Ukraine’s credit-rating outlook was cut to negative from stable by Standard and Poor’s, which cited “significant” funding risks after the country failed to restart an international bailout or agree with Russia on lowering natural-gas prices.
S&P reaffirmed Ukraine’s B+ foreign-currency debt rating, which is four steps below investment grade and ahead of only Belarus and Bosnia-Herzegovina in eastern Europe. The move means S&P is more likely to lower Ukraine’s rating than leave it unchanged or raise it.
The outlook reflects “increased risks regarding Ukraine’s significant fiscal and external refinancing needs,” S&P analysts Trevor Cullinan and Ivan Morozov in New York said today in an e-mailed statement. Its ratings are constrained by “the government’s unwillingness to make further structural improvements to the public finances” as well as “highly leveraged” banks with “considerable nonperforming loans.”
Ukraine’s $15.6 billion International Monetary Fund bailout has been on hold for a year as the government refuses to raise household natural-gas costs to narrow the budget deficit. Instead, the former Soviet republic is seeking to reduce the price it pays Russia for the fuel by about a third. So far, state-run OAO Gazprom has offered a 10 percent discount.
The yield on Ukraine’s dollar bonds due 2013 rose 55 basis points to 8.119 percent, the highest level since March 1, as of 4:56 p.m. in Kiev, data compiled by Bloomberg show.

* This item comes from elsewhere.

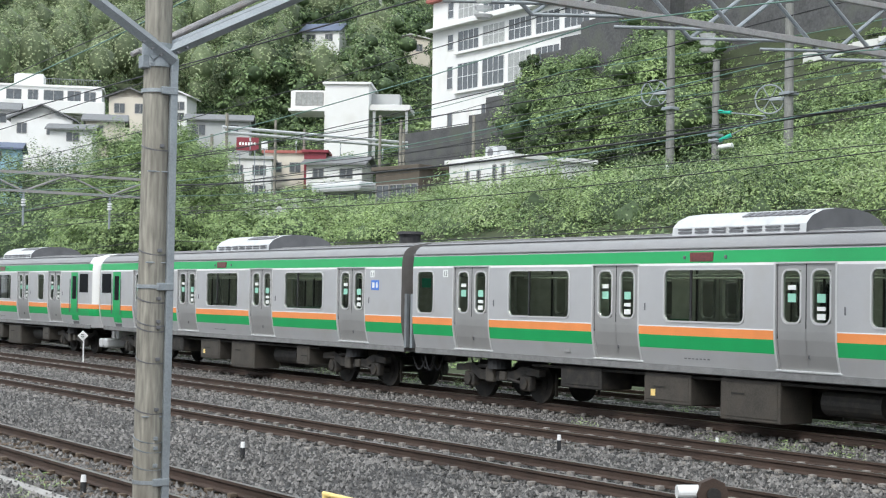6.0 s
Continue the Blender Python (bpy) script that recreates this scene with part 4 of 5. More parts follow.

Ukraine wants to restructure $3 billion of debt repayments to the IMF due this year, First Deputy Economy Minister Vadym Kopylov said today. The country needs $11.9 billion to service its debt in 2012, the Finance Ministry said last month.
Moody’s Investors Service cut Ukraine’s credit-rating outlook to negative from stable in December. Fitch Ratings downgraded its outlook to stable from positive in October.
S&P said it may revise Ukraine’s outlook back to stable if agreements were reached with either the IMF or Gazprom or both to improve external liquidity, access to international capital markets and the country’s balance of payments.
“Such a resolution could take place in the months following the parliamentary elections in October 2012, at which time we expect to review the ratings again,” S&P said.